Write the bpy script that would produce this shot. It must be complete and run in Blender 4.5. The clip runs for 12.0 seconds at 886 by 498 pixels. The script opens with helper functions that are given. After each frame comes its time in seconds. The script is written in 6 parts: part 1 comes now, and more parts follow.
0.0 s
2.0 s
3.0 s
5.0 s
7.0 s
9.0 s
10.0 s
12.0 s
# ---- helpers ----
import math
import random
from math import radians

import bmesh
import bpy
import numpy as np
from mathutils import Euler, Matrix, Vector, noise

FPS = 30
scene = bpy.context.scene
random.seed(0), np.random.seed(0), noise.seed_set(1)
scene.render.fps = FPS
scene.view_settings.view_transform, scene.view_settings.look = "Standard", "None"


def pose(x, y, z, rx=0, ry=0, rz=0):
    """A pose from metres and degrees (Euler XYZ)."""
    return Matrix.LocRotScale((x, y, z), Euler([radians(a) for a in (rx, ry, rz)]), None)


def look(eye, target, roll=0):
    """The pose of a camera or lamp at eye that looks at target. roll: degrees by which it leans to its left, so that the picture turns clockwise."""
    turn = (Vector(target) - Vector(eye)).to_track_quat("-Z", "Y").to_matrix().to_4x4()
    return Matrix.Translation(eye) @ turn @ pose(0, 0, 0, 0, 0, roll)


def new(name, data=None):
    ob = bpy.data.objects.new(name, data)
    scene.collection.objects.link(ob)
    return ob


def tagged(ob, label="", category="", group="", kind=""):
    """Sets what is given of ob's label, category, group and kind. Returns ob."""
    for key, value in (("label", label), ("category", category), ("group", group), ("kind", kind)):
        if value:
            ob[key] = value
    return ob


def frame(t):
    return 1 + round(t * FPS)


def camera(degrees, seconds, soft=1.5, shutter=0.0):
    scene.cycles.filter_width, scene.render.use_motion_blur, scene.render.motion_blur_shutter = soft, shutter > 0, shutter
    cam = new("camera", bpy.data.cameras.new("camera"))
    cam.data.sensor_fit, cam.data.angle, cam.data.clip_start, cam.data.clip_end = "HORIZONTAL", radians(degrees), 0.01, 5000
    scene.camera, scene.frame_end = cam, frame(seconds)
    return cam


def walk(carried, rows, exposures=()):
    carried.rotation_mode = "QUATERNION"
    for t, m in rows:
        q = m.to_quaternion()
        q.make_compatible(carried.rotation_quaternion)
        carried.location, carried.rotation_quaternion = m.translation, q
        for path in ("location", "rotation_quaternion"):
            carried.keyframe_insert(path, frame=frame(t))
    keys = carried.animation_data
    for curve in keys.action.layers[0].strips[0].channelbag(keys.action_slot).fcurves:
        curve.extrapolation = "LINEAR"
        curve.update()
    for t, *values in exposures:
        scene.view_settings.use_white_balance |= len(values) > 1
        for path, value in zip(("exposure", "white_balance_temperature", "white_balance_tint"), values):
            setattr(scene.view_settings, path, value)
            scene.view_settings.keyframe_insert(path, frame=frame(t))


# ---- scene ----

________________

- **WHAT IS BEING ASKED**: In the listing above, find the line with "scene.render.fps = FPS" and the line with "what is given", then print exactly those lines and every line between them.

- **RIGHT ANSWER**:
scene.render.fps = FPS
scene.view_settings.view_transform, scene.view_settings.look = "Standard", "None"


def pose(x, y, z, rx=0, ry=0, rz=0):
    """A pose from metres and degrees (Euler XYZ)."""
    return Matrix.LocRotScale((x, y, z), Euler([radians(a) for a in (rx, ry, rz)]), None)


def look(eye, target, roll=0):
    """The pose of a camera or lamp at eye that looks at target. roll: degrees by which it leans to its left, so that the picture turns clockwise."""
    turn = (Vector(target) - Vector(eye)).to_track_quat("-Z", "Y").to_matrix().to_4x4()
    return Matrix.Translation(eye) @ turn @ pose(0, 0, 0, 0, 0, roll)


def new(name, data=None):
    ob = bpy.data.objects.new(name, data)
    scene.collection.objects.link(ob)
    return ob


def tagged(ob, label="", category="", group="", kind=""):
    """Sets what is given of ob's label, category, group and kind. Returns ob."""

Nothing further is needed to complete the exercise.